Dilansir dari NBC News, peneliti dari Ethereum Foundation menyampaikan bahwa dengan menggunakan sistem proof of stake, energi yang digunakan dapat dikurangi hingga lebih rendah 99.99% dari menggunakan sistem proof of work.
Hal ini tentunya memberikan optimisme sendiri bagi yang mendukung kripto dan juga memberikan perhatian bagi lingkungan. Beberapa sistem mata uang kripto akan dan telah menggunakan sistem proof of stake semisal Ethereum dan juga Cardano.
Dilansir dari Forbes, Proof of Stake menghilangkan sistem elemen kompetisi komputasi dan menjadikan satu mesin hanya bekerja untuk menyelesaikan satu permasalahan koding dalam satu waktu. Hal ini berbeda dengan Proof of Work di mana banyak mesin komputer berusaha untuk menyelesaikan banyak transaksi dalam satu waktu yang tentunya membutuhkan banyak energi.
Menggunakan Energi Terbarukan
Dengan masifnya energi yang digunakan dalam sistem kripto, penggunaan energi yang ramah lingkungan dan terbarukan menjadi penting dan krusial terutama untuk mendukung sistem transaksi dalam mata uang kripto yang semakin masif diadopsi oleh masyarakat. Hal ini misalnya sudah dilakukan di Kosta Rika yang memiliki surplus energi terbarukan.

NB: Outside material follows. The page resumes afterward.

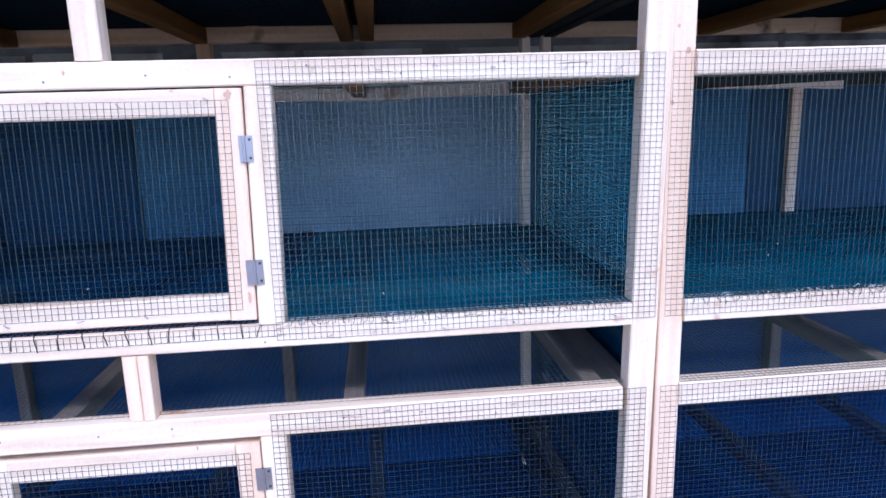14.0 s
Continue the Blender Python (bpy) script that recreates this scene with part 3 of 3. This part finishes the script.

Dilansir dari DW News, energi yang dibutuhkan untuk melakukan penambangan kripto diperoleh dari energi yang dihasilkan dari pembangkit listrik tenaga air. Meskipun demikian, Jose Daniel Lara, peneliti dari UC Berkeley menyampaikan bahwa Kosta Rika merupakan negara yang spesial karena telah mengalami surplus terhadap energi terbarukan dan logika terhadap penambangan kripto dengan energi terbarukan menjadi memungkinkan.
Oleh karena itu, penting bagi negara-negara yang ingin mengadopsi penggunaan mata uang kripto untuk bukan hanya memperhatikan kemudahan dan keuntungan dari penggunaan mata uang kripto dan teknologi blockchain, namun juga harus memperhatikan sumber energi untuk mempertahankan sistem teknologi kripto tetap berjalan dengan baik.